COPS OPEN UP ROADS FOR HEART TO TRAVEL ACROSS CITY IN 19 MINUTES
Accident Victim Saves Life, Egyptian Gets Indian Heart
When Hakim, a 43–year–old lawyer from Egypt flew down to Chennai on June 9 to mend his ailing heart, he never thought that he would be flying back with an Indian heart.

Doctors at Frontier Lifeline gave a new lease of life to the Egyptian on June 30, thanks to the magnanimity of the relatives of a 52–year–old man who had died in a road accident.

The Egyptian’s heart was was failing despite a coronary artery bypass he had undergone in 2007. He came to the city on June 9 hoping to have another surgery, but in the last week of June he was waitlisted for a transplant. On Friday, he was smiling from the intensive care unit of the hospital, with a new heart beating in his chest.

The heart was harvested at Stanley Medical College and brought to Frontier Lifeline in a record 19 minutes in peak hour traffic as the traffic police arranged a green corridor at 7.20pm. A team of doctors led by Dr Prasanth Vaijayanth did the transplant at 7.30pm on Wednesay.

According to law, an organ can be tranplanted into a foreigner only if there is no Indian recepient during the window period after the organ is harvested.

On Wednesday, when doctors at Stanley Medical College delcared an accident victim braindead, the cadaver transplant registry called every registered transplant hospital in the city and the country. "No one had an Indian patient on their waitlist," said Dr J Amalorpavanthan.

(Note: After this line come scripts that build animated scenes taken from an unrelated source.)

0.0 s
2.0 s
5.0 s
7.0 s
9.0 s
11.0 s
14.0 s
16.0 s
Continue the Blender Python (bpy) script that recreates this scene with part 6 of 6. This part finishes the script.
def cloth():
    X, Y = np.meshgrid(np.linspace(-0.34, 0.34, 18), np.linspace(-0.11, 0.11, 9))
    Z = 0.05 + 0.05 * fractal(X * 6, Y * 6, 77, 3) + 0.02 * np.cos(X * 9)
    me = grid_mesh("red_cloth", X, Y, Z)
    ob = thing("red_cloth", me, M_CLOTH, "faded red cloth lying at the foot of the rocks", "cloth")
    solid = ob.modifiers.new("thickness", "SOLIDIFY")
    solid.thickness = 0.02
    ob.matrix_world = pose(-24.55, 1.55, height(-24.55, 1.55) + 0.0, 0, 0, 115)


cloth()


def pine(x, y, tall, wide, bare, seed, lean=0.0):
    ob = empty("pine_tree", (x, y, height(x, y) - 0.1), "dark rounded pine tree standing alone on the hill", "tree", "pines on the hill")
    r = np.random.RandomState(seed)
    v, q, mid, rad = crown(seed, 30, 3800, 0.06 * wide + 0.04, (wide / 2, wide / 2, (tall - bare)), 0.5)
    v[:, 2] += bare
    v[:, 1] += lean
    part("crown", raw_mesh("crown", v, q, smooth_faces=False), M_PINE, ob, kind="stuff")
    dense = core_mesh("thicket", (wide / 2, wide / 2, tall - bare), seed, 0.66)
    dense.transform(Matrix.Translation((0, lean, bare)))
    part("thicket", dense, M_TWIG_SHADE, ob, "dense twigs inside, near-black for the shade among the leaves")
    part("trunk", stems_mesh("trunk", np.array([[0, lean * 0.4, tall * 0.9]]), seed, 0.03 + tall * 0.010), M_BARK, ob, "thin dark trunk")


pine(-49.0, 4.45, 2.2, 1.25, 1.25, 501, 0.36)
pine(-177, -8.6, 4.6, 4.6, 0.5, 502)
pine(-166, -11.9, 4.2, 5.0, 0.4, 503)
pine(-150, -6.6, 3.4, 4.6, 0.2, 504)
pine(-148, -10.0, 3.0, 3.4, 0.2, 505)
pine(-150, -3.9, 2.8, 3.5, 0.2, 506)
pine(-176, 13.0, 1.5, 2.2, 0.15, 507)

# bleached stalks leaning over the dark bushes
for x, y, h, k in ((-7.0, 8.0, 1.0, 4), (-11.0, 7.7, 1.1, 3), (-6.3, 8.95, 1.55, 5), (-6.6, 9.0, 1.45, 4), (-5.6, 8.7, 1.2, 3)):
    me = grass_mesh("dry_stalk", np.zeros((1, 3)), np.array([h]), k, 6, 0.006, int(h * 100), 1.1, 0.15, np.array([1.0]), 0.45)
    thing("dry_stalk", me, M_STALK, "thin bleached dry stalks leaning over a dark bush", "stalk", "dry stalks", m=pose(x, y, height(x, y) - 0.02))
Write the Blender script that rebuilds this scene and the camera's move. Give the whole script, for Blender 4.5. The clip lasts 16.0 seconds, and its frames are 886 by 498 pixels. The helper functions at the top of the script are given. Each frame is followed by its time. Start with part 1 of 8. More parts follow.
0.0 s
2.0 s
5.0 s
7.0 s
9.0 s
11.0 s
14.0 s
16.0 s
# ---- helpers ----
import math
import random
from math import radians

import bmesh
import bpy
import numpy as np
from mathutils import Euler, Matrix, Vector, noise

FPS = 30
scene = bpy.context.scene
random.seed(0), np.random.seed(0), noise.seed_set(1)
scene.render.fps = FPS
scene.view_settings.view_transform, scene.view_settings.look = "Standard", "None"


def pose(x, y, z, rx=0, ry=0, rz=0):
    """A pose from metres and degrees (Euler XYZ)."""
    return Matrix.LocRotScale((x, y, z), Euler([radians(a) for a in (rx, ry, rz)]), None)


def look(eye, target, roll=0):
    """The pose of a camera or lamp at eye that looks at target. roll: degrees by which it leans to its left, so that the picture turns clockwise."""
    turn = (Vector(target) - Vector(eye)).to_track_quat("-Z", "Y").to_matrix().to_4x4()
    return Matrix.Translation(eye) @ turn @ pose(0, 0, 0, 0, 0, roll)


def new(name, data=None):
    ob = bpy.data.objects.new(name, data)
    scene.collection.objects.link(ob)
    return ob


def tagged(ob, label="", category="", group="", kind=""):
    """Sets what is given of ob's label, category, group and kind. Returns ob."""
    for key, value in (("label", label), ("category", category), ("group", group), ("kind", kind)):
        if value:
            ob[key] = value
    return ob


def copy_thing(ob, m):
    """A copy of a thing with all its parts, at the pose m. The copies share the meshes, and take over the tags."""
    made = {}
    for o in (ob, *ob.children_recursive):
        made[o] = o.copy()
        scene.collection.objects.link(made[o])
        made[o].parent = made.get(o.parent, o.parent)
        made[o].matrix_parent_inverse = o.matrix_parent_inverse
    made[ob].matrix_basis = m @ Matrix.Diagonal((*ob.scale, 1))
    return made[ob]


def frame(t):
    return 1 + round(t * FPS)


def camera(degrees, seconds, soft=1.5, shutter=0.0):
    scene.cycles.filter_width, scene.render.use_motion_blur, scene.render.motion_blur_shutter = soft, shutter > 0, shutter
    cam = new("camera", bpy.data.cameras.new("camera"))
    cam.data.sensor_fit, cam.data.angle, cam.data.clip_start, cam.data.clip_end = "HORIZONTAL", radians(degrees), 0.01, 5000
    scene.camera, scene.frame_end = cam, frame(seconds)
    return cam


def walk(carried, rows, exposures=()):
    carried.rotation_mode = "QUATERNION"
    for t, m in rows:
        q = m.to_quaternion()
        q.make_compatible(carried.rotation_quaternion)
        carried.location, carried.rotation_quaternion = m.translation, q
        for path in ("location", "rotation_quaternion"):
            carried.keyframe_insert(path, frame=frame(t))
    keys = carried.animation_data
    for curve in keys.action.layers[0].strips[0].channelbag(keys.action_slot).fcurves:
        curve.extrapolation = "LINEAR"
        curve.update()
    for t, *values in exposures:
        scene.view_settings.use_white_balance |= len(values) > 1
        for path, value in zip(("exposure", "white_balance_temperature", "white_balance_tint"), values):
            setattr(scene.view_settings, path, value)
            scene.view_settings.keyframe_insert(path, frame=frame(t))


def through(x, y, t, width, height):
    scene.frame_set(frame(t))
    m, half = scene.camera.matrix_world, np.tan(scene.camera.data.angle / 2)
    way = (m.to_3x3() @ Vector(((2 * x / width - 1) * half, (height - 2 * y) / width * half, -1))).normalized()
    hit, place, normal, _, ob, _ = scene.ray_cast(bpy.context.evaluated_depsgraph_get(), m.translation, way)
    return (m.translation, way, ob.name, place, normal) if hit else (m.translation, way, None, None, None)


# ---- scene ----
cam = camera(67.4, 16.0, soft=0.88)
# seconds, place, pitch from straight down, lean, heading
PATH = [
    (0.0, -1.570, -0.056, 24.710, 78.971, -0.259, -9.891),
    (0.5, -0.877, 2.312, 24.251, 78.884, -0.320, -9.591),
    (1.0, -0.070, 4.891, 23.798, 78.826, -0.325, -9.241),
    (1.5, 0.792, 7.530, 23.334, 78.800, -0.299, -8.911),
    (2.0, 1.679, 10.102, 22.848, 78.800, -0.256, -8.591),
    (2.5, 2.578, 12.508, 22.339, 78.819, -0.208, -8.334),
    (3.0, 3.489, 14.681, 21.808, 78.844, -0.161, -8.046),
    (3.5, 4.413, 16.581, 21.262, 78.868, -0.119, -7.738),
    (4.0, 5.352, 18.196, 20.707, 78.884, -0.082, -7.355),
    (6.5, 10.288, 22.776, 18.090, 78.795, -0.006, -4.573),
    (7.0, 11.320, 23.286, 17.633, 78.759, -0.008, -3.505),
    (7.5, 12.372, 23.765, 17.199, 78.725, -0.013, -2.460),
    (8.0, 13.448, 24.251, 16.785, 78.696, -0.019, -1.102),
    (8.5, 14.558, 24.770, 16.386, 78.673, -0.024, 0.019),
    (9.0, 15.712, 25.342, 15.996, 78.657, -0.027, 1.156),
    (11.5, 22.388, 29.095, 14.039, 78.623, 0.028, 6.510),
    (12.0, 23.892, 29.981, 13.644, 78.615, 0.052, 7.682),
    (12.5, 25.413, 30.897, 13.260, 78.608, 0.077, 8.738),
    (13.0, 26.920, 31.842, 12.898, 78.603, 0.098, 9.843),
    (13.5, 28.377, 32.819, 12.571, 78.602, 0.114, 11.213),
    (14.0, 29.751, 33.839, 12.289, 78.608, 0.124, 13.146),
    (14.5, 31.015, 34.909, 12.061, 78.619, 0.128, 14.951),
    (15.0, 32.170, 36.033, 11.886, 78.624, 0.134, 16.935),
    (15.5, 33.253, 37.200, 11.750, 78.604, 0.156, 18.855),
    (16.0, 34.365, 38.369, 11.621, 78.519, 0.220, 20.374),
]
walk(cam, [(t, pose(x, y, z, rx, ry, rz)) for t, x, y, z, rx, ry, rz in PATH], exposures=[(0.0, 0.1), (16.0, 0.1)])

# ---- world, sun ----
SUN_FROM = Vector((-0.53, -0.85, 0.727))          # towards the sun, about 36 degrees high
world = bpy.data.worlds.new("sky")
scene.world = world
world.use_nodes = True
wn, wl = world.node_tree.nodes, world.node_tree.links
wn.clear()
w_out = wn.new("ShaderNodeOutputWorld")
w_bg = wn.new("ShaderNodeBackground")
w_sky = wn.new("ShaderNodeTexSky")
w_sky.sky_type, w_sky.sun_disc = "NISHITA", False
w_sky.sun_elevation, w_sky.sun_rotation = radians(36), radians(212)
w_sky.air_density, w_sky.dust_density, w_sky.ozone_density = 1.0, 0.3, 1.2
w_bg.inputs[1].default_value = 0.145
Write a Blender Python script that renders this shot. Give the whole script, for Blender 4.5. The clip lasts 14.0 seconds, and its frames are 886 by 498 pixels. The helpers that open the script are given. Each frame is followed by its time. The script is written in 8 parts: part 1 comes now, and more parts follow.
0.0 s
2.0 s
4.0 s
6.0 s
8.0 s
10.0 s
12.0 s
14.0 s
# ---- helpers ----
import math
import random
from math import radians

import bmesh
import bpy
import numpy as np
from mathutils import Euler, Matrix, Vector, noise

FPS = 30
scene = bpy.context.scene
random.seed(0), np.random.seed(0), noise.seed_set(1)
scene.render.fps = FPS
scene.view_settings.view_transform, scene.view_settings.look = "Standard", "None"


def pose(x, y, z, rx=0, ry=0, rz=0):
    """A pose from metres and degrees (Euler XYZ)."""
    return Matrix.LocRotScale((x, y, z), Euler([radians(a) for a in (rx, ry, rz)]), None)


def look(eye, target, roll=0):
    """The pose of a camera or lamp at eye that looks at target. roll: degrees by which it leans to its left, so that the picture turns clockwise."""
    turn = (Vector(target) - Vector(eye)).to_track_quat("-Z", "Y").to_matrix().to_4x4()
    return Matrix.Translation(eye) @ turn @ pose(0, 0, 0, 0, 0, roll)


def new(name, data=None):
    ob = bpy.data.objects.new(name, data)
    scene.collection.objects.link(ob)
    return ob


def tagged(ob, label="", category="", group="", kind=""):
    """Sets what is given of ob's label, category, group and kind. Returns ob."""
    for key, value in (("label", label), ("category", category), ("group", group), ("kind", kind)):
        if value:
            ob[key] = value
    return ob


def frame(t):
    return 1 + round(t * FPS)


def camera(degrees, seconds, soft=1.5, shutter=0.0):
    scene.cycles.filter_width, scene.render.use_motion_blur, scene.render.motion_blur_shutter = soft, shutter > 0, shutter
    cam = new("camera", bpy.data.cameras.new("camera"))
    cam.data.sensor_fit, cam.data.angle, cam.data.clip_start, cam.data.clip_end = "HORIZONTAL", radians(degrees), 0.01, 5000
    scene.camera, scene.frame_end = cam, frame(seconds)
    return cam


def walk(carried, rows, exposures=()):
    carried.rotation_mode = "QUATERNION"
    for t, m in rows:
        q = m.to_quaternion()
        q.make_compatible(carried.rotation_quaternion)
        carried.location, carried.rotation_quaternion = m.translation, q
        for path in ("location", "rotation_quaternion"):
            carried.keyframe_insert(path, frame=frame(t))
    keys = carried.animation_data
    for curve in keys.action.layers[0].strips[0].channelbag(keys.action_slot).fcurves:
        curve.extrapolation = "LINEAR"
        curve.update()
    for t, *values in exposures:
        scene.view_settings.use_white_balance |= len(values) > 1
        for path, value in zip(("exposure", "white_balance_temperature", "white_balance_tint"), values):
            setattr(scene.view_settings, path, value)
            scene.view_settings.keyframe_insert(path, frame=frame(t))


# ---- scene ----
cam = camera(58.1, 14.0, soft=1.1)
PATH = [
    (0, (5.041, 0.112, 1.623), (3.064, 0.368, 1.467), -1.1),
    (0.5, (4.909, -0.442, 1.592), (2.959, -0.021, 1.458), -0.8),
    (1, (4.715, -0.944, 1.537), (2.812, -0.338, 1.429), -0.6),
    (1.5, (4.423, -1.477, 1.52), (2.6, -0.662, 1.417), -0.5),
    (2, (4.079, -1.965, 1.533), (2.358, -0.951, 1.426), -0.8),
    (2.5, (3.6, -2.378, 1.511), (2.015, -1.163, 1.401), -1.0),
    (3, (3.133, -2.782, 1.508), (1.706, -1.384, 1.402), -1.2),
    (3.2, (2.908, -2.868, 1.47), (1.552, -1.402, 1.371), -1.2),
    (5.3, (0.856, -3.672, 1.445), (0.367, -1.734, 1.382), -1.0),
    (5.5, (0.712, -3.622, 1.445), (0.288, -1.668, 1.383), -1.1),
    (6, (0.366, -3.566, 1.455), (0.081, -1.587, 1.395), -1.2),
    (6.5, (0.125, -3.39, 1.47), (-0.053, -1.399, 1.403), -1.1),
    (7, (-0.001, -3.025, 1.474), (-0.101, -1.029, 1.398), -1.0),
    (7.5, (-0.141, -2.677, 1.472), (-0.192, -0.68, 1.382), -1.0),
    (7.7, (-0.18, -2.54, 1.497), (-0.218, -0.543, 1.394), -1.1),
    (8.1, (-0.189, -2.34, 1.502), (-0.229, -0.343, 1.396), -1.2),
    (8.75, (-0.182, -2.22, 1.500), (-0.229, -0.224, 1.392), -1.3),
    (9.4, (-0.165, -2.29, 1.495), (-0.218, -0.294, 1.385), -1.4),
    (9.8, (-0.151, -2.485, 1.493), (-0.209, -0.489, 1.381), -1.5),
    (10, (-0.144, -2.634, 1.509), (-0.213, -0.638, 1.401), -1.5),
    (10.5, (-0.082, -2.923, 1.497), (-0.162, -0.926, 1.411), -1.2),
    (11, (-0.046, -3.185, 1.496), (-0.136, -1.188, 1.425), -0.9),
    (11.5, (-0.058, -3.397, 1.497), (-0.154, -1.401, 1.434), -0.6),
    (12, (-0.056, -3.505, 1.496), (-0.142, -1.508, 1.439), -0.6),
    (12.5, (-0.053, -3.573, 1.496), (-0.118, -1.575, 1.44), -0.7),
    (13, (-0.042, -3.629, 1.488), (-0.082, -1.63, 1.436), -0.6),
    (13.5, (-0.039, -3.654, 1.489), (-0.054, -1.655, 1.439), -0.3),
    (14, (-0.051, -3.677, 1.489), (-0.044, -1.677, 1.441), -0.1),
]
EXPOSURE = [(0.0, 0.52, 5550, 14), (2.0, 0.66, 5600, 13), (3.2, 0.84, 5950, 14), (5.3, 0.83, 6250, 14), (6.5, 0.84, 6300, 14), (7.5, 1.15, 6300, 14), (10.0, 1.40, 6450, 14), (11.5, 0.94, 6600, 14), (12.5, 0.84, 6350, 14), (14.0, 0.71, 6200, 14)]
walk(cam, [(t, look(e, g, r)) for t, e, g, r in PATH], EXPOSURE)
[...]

While the absence of an Indian recipient that came as a boon to the Egyptian, the state’s cadaver transplant programme has come under criticism as hospitals licensed to do transplants have failed to prepare and update waiting lists of patients. Though nearly a dozen hospitals in the city are licensed to do heart transplants, the number of patients waitlisted for heart tranplants was less than 20.

"Less than 20% of patients with heart failure qualify for a transplant due to medical conditions such as diabetes and hypertension," said Dr Saravana Ganesh, who was part of the transplant team. The hospital which sees thousands of patients has less than 20 patients who require a heart transplant on their waitlist.

"The patient is stable now. He will be here for another week. We will be in touch with his physician in Egypt for follow up," said Dr Saravanan.